Other interesting facets? Dainik Jagran and India TV are way beyond the 5,00,000 rank. The timesofindia.com rank is probably skewed negatively by the intense cannibalization by indiatimes.com, which one didn’t consider in this set of news offerings.
www.mid-day.com is interesting, considering it’s an afternoon tabloid, till recently virtually a single edition print product.
Also, (this is only a gut feel – no knowledge that I have) India Today MUST be planning a significant move in the net space. Can’t believe they are happy languishing at the bottom of the pack.
So, here go the questions.
Is net readership in the vernacular much larger than one thought?
Will vernacular news sites dominate as vernacular newspapers do?

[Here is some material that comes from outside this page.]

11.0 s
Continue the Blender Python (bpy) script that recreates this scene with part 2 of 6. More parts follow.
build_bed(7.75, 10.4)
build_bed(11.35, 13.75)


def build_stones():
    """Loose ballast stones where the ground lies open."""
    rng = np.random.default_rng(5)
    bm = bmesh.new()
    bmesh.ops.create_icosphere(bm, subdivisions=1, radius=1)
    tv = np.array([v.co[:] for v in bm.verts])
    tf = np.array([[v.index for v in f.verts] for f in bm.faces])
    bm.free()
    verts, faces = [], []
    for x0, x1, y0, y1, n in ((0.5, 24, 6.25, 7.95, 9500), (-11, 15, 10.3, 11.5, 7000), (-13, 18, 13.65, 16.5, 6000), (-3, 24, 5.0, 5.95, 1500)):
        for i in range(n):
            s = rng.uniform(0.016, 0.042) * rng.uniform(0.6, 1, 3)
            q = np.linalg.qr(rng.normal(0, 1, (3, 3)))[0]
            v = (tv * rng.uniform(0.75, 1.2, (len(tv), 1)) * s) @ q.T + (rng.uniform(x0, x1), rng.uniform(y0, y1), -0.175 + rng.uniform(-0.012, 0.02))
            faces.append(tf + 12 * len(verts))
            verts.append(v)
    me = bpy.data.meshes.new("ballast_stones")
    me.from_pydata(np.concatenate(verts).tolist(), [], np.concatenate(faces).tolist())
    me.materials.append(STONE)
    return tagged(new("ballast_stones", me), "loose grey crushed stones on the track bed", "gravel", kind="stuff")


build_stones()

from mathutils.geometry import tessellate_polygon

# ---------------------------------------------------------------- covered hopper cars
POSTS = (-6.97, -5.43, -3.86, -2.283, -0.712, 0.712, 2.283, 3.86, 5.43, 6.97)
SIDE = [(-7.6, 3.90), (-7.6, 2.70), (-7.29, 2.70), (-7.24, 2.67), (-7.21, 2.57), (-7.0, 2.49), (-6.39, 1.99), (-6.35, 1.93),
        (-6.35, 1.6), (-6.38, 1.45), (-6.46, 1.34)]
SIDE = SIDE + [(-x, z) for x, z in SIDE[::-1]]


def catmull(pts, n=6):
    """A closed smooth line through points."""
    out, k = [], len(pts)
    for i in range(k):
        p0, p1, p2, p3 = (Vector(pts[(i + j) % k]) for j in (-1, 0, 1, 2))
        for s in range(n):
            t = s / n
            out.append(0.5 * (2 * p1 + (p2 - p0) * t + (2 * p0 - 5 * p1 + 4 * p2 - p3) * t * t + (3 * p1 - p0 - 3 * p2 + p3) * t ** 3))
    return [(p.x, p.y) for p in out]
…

Combined influence (print+TV+net+radio) will be interesting to analyse. I’ve included radio, as the Government now seems open to allowing private FM players to enter the news and current affairs game. Does anyone know of a study on this front?
Are Internet players missing a trick in the vernacular area? What about an eBay, an Orkut, a contest2win in Malayalam and Telugu and Bengali?
11 comments:
You may find this page useful - It has Alexa ranks by country.

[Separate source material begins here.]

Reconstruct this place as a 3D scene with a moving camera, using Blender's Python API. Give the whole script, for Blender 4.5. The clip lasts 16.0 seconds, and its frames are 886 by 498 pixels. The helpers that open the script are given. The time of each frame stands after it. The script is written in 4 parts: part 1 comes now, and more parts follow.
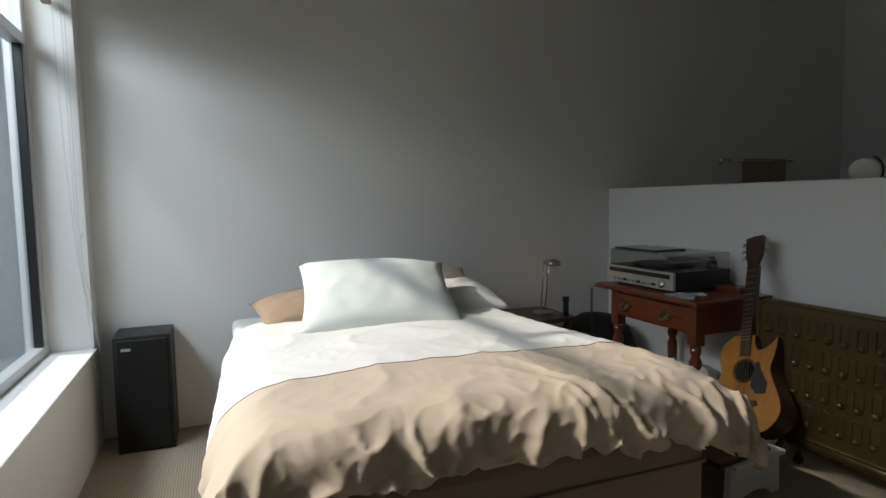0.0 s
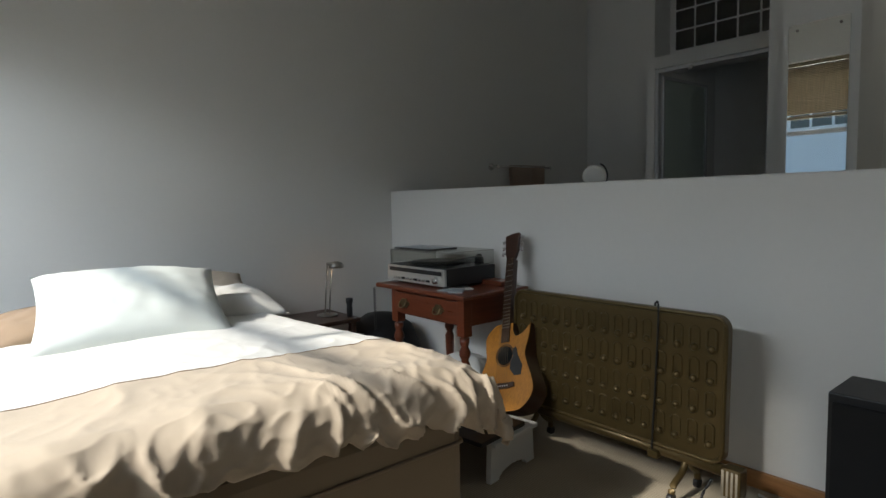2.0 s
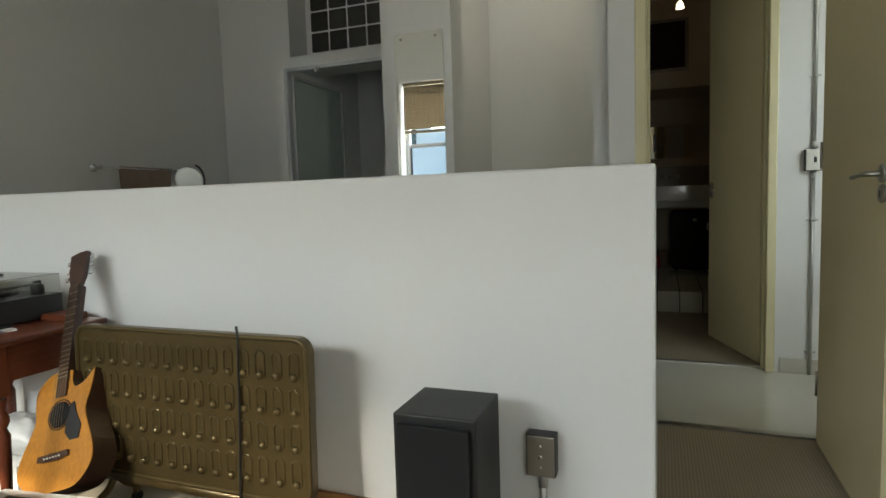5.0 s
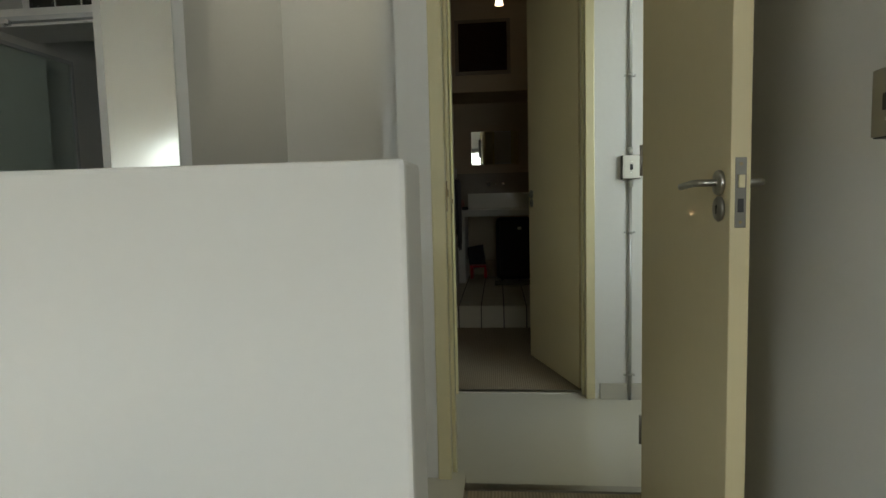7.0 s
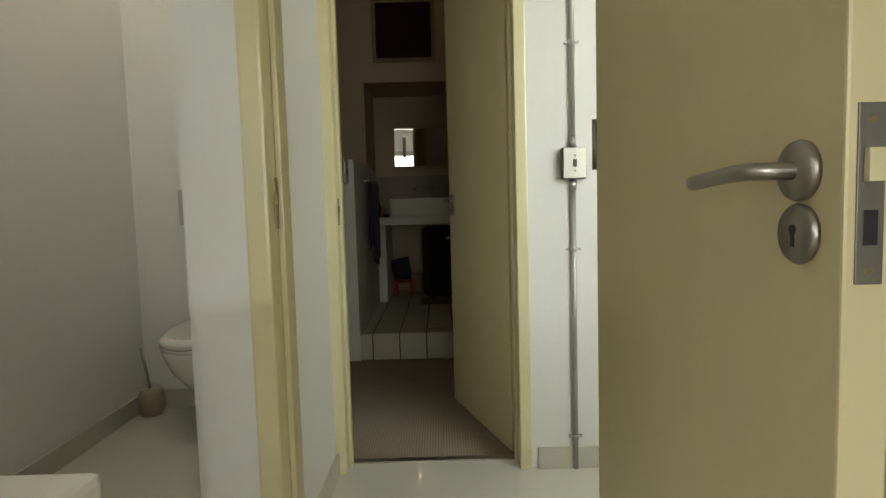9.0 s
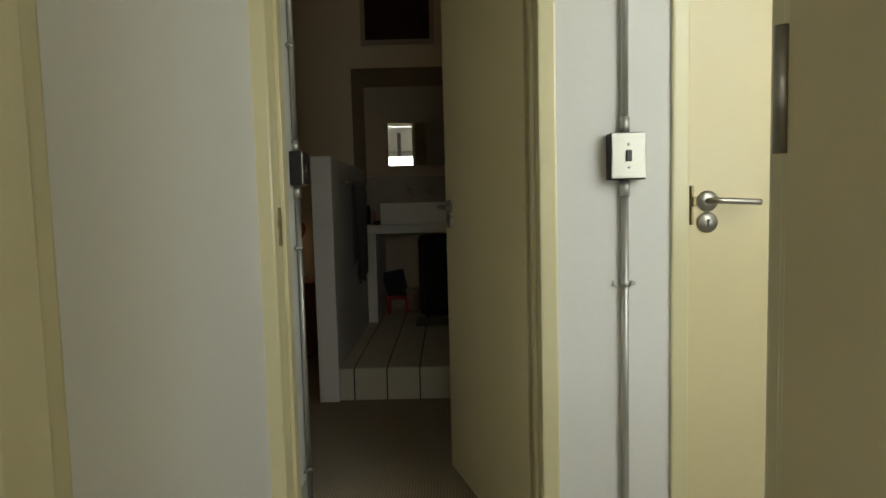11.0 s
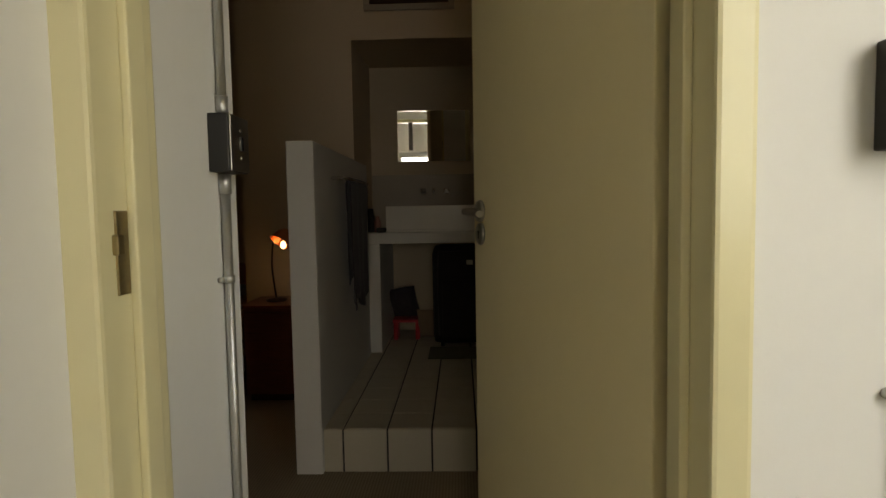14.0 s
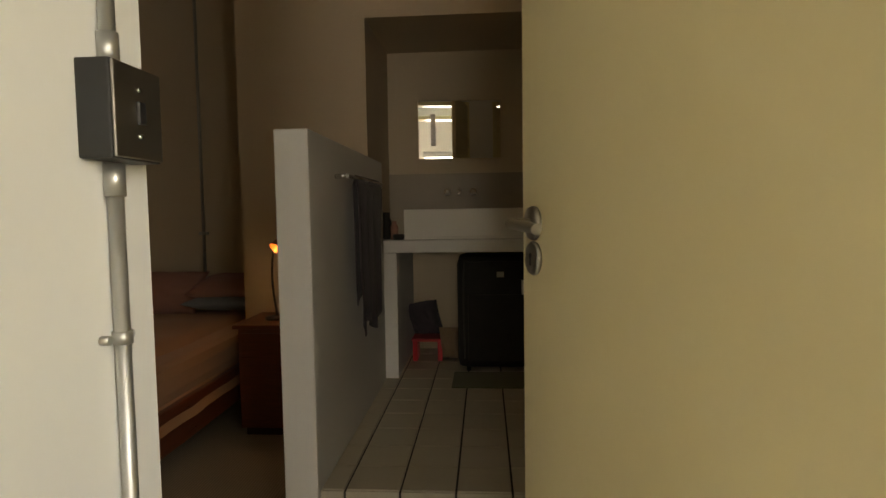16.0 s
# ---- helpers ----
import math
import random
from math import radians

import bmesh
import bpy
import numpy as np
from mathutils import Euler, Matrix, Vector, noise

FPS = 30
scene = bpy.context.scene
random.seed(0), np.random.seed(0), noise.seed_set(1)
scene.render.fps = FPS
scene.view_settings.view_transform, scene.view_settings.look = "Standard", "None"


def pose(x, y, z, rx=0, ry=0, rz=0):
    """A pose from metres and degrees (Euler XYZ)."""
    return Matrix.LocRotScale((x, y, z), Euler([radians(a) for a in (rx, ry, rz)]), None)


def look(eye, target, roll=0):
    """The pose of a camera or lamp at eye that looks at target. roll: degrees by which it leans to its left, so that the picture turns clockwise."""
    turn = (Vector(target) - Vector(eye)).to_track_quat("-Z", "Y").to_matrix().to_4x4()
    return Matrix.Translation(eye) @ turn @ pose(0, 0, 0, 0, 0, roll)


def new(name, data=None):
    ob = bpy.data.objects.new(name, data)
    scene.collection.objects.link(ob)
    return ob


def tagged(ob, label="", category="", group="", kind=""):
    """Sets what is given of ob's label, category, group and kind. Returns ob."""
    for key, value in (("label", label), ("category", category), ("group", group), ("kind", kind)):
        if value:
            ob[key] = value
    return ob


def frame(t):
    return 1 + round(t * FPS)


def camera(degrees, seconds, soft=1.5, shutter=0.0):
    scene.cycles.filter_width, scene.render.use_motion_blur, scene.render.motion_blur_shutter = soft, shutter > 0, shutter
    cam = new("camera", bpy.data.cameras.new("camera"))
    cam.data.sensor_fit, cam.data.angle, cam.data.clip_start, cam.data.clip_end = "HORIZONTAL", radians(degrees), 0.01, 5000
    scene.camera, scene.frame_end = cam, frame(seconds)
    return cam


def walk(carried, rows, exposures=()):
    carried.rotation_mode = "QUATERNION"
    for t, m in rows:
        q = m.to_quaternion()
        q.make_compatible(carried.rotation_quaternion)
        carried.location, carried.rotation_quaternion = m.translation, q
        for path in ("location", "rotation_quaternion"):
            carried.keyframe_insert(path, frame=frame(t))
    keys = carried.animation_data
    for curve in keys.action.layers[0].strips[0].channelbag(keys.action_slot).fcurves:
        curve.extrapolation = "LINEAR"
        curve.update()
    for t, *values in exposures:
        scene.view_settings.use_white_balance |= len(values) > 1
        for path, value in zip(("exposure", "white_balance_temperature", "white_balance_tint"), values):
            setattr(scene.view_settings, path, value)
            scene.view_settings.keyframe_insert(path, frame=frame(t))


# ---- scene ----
cam = camera(74.5, 16.0)
PATH = [
    (0, (0.454, 0.159, 1.043), (1.179, 2.016, 0.879), -1.0),
    (0.5, (0.458, 0.154, 1.033), (1.305, 1.959, 0.87), -0.8),
    (1, (0.477, 0.138, 1.038), (1.465, 1.869, 0.876), -1.0),
    (1.5, (0.506, 0.131, 1.033), (1.641, 1.769, 0.87), -1.0),
    (2, (0.552, 0.1, 1.031), (1.84, 1.621, 0.869), -1.2),
    (2.5, (0.598, 0.088, 1.029), (2.014, 1.491, 0.868), -1.3),
    (3, (0.654, 0.072, 1.024), (2.186, 1.348, 0.863), -1.5),
    (3.5, (0.707, 0.046, 1.024), (2.329, 1.205, 0.861), -1.6),
    (4, (0.788, 0.009, 1.015), (2.504, 1.022, 0.849), -1.8),
    (4.5, (0.869, -0.018, 1.018), (2.654, 0.867, 0.85), -1.8),
    (5, (1.003, -0.013, 1.025), (2.868, 0.69, 0.857), -1.8),
    (7.3, (1.796, -0.149, 1.038), (3.784, -0.005, 0.872), -1.4),
    (8, (2.072, -0.193, 1.028), (4.065, -0.137, 0.866), -1.4),
    (8.5, (2.246, -0.21, 1.042), (4.239, -0.195, 0.882), -1.3),
    (9, (2.457, -0.277, 1.04), (4.451, -0.281, 0.885), -1.6),
    (11.5, (3.291, -0.321, 1.068), (5.286, -0.301, 0.924), -1.3),
    (12, (3.398, -0.303, 1.061), (5.393, -0.275, 0.923), -1.1),
    (12.5, (3.523, -0.285, 1.071), (5.518, -0.252, 0.932), -1.1),
    (13, (3.692, -0.292, 1.067), (5.687, -0.258, 0.93), -1.0),
    (13.5, (3.858, -0.302, 1.072), (5.853, -0.261, 0.937), -0.9),
    (14, (4.016, -0.289, 1.064), (6.011, -0.226, 0.931), -1.0),
    (14.5, (4.169, -0.261, 1.066), (6.164, -0.182, 0.935), -1.0),
    (15, (4.301, -0.248, 1.07), (6.294, -0.155, 0.94), -0.9),
    (15.5, (4.423, -0.255, 1.077), (6.416, -0.15, 0.949), -0.9),
    (16, (4.512, -0.261, 1.08), (6.503, -0.115, 0.952), -0.9),
]
EXPOSURES = [(0.0, -0.65, 6450, 9), (2.5, 0.1, 6350, 8), (3.5, 0.45, 6500, 7), (5.0, 1.2, 6800, 5), (7.3, 1.15, 7100, 3), (8.5, 1.75, 7500, 3), (9.0, 1.9, 7600, 4), (11.5, 1.5, 7600, 6), (12.5, 1.5, 7800, 8), (14.5, 2.15, 8900, 13), (16.0, 2.95, 9200, 13)]
walk(cam, [(t, look(eye, target, roll)) for t, eye, target, roll in PATH], EXPOSURES)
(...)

Thanks, Amit. Didn't know this page existed!
This post was just a topline understanding -- and the topline was revealing.
Will delve a little deeper and try and figure out just what is happening with vernacular sites. Talking to a couple of people who know the Internet more than I do (not very much)to get a fix on the numbers and the implications. Will post when I've understood it better.
Amit's pointer to the Alexa India rankings is also interesting insofar as one can get a broad idea of the influence these sites have on the NRI and on the RI.
Surely opened up an interesting line of thought.
One of the reason might be the extensive competition in the english language news website. So, despite the domination of english-knowing people on the net, the traffic gets divided across different websites.
By contrast, telugu, malyalam, bengali, gujarati and tamil have only one top news website. So all people looking for news in telugu flock to eenadu, and so on. That explains the higher traffic rating for vernacular news sites.
Thanks Anoop. You've got a point -- and given us something more to chew on. When I have the time, will try and figure out how languages fare against each other.
the phenomenon is called TNT - targetted network topology using what is now called the long tail of the internet. been using this logic for some 12 months now effectively. It works very well.
You might want to read this one for sure.
http://unobvious.blogspot.com/2006/05/secondary-network-of-wonderful-things.html
hey Sunil,
good to see you on the blog -- and thanks for the pointer. Glanced at it, will spend time on it tonight.
www.jagran.com, the iste of Hindi news paper is ranked 4,799 today on 1st Nov 2006.
www.amarujala.com, another Hindi daily is ranked 16,682.
www.naidunia.com is ranked 75,475
Vick,
Thanks for both comments. There are possibly three reasons that cause the vernacular papers to do so well.
One, familiarity with the language. Two, familiarity with the masthead. And the third, as you say, is the increased relevance of content.
hi,
how this is possible? malayalam is a language spoken by below 1 percent of the people all over the world. The total population is 3 crore And how many of the keralites using internet? out of that how many of them reading malayala manorama? These people are saying that 20 crore page views in march? how it is possible? it cant be true anyway. it is ubsurd and rubbish. manorama and alexa are cheating the people.